Michael nodded. “I can work with this, it’s not like we are in a hurry.”

“Are we not?” Dave asked.

“It’s not so bad that I need to go into debt, Dave. It was bad enough the first time around. I recognize that it made me act a bit too rashly.”

“Huh, you’re growing. I can’t say I dislike it, even though you are making my life harder. But then again, I am here to make your life easier and not the other way around. I guess shipping container house for you and container offices for us will have to make do for now. Forget your idea of having a science lab to study magic for now, though. That shit’s expensive.”

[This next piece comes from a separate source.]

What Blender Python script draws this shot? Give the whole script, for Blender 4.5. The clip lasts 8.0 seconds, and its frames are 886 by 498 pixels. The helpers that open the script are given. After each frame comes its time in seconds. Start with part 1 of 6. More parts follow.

Suddenly Michael’s pocket burned. It was all in his mind, he knew, but it was as if the skill stone suddenly weighted a million tons. That, and he was painfully aware of the many magical stones he had taken from the golem’s territory and back to the real world, sitting in a secure storage somewhere. Secure yes, but from mundane threats, surely not from someone with magic sight and magic skills.

“How is the situation in the dungeon?” Dave asked.

“It’s crap, but we can talk about it later.”

“Right.” The man said, a bit taken aback by Michael’s strangely composed behavior since—to him—it was barely a week ago that Michael was just a naïve brat. “How about the mana leaking out?”

Michael checked his phone, where a map had several pins to show the various readings he took with his magic sense. “It’s reached 1.6 miles.”

“And the monsters you saw lurking around?”

“Still lurking. They are doing nothing, right now.”

“But who knows for how long that’ll hold true.” Dave hummed. “We don’t know how much time we have. I heard that you asked Mr Tyrell to look into a couple of things for you. Smart move. Those forum posts you found might be the best lead we have on finding other dungeons. We are also trying to locate the man you saw at the diner what, two or three weeks ago? Hard, but not impossible. I suspect that once we do find other places and other people with powers, things will get much more hectic. You’ll regret taking it easy then.”

Michael was about to open his mouth to retort but Old Dave beat him to it, a slight grimace to his face adding wrinkles and years to him.

“But then again, you can’t be expected to operate like a machine. You are just a man, after all. I know you must feel some sort of pressure. Hell, I feel it and I’m not at the center of all this like you are. Don’t burn yourself out, alright?”